For firms representing only local clients, it’s essential that you also stand out. You have the advantage of adding in content specifically of interest to your community. You should absolutely connect with your local users by including relevant local information.

Beyond news updates, if your firm sponsors a local event, write up a blog post about the event and the people involved. If your attorneys volunteer with non-profit organizations, write an informational piece about the organization or agency and the positive impact said organization is making in the community.

Balancing Content Mediums (words, videos, images)

Not many people have time to read long detailed blog posts, and not many users want to scroll down long-winded web pages. Content should be broken up with images and videos. Remember, though, that meaningless images do little to help your user experience. Make sure the images convey a meaning that’s clear and distinctly relevant to your post.

Videos can be embedded in your webpage or blog easily and in a variety of sizes. As you see below, Saiontz & Kirk use colors, images, and videos to break up text, make the web page more  appealing, and to convey the maximum amount of information. The video is a short infomercial that's posted to YouTube.com and then embedded to the website.

user experience 2

 

The Saiontz & Kirk FDA update write-up is actually pretty long and the firm does a great job of breaking up the content making it easier to read with adequate spacing, font size, and colors.

In part 2 of this series, I’ll cover how to revamp your attorney profile and write a knock-out bio.

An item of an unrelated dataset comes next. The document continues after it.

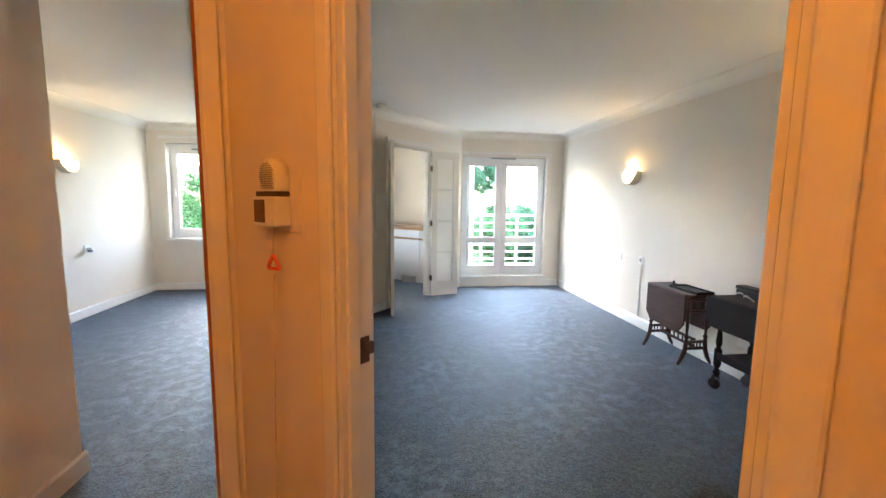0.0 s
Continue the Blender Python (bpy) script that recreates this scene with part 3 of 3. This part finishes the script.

Teresa Shaw is an SEO consultant with 10 years of experience helping attorneys and law firms across the country increase public awareness of their services.









 

Comments

Eric

Posted on 2015-06-06 18:58:34

Everything you pointed out about website designs is accurate, but the average "layperson" consumer isn't going to know the difference between an official FDA update, and the marketing content of each firm's blog. Most of these visitors are going to base the trust they put in each attorney website based on things completely unrelated to how consistent information like the FDA warning is presented.